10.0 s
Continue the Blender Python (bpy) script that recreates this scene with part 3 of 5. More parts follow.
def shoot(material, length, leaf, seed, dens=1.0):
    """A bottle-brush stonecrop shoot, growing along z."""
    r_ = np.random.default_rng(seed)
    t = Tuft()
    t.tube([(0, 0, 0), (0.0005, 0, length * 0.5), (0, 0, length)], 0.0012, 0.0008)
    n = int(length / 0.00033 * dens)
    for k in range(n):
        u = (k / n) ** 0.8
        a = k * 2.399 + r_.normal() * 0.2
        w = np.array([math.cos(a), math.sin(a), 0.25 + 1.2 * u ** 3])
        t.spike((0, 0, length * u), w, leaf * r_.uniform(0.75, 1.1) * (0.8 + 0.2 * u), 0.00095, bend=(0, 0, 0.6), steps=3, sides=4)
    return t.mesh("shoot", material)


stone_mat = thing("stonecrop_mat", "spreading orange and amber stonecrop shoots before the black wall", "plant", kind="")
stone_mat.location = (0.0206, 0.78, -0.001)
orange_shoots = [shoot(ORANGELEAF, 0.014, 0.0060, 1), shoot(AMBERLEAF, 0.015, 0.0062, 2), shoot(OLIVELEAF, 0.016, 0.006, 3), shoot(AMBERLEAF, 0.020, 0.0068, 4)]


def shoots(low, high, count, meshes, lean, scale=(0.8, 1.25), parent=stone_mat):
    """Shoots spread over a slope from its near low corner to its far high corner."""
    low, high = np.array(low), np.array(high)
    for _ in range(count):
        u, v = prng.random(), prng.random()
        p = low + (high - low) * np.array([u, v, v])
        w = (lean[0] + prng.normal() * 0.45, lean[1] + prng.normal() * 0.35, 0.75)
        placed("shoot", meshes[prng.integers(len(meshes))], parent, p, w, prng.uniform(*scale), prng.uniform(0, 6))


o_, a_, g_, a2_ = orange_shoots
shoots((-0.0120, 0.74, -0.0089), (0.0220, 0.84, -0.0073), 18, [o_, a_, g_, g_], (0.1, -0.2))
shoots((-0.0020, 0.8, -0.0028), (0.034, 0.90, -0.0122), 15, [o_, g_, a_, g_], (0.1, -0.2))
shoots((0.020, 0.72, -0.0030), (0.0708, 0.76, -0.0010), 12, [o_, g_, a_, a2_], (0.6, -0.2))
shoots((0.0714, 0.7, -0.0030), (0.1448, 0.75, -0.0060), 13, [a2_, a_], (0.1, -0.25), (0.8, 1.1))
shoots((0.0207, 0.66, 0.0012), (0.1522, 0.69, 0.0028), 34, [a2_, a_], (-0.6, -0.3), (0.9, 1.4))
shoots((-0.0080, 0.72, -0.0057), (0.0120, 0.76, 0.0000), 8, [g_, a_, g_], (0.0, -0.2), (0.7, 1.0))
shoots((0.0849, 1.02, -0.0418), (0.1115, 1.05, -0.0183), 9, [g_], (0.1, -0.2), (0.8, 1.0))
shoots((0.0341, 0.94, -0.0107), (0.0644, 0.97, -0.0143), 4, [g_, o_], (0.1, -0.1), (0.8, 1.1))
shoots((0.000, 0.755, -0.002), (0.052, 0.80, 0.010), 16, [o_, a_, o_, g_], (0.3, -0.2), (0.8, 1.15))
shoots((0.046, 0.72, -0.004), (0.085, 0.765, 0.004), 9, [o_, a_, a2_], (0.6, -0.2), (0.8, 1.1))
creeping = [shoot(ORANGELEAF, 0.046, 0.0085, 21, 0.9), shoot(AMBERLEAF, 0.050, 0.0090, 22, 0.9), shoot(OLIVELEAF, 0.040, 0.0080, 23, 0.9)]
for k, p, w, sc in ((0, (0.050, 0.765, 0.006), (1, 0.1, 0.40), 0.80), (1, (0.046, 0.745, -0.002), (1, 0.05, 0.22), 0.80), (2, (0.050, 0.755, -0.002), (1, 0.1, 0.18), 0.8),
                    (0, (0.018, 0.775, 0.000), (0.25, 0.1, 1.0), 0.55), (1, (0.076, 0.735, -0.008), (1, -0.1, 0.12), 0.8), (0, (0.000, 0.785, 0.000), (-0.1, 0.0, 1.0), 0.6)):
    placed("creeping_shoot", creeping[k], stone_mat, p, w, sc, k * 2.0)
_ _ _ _
- [Your objective]: The lines to transcribe begin at the line with "Continue the Blender" and end at the line with "prng.uniform(*scale), prng.uniform(0, 6))"; copy them exactly, both ends included.

- [Written reply]:
Continue the Blender Python (bpy) script that recreates this scene with part 3 of 5. More parts follow.
def shoot(material, length, leaf, seed, dens=1.0):
    """A bottle-brush stonecrop shoot, growing along z."""
    r_ = np.random.default_rng(seed)
    t = Tuft()
    t.tube([(0, 0, 0), (0.0005, 0, length * 0.5), (0, 0, length)], 0.0012, 0.0008)
    n = int(length / 0.00033 * dens)
    for k in range(n):
        u = (k / n) ** 0.8
        a = k * 2.399 + r_.normal() * 0.2
        w = np.array([math.cos(a), math.sin(a), 0.25 + 1.2 * u ** 3])
        t.spike((0, 0, length * u), w, leaf * r_.uniform(0.75, 1.1) * (0.8 + 0.2 * u), 0.00095, bend=(0, 0, 0.6), steps=3, sides=4)
    return t.mesh("shoot", material)


stone_mat = thing("stonecrop_mat", "spreading orange and amber stonecrop shoots before the black wall", "plant", kind="")
stone_mat.location = (0.0206, 0.78, -0.001)
orange_shoots = [shoot(ORANGELEAF, 0.014, 0.0060, 1), shoot(AMBERLEAF, 0.015, 0.0062, 2), shoot(OLIVELEAF, 0.016, 0.006, 3), shoot(AMBERLEAF, 0.020, 0.0068, 4)]


def shoots(low, high, count, meshes, lean, scale=(0.8, 1.25), parent=stone_mat):
    """Shoots spread over a slope from its near low corner to its far high corner."""
    low, high = np.array(low), np.array(high)
    for _ in range(count):
        u, v = prng.random(), prng.random()
        p = low + (high - low) * np.array([u, v, v])
        w = (lean[0] + prng.normal() * 0.45, lean[1] + prng.normal() * 0.35, 0.75)
        placed("shoot", meshes[prng.integers(len(meshes))], parent, p, w, prng.uniform(*scale), prng.uniform(0, 6))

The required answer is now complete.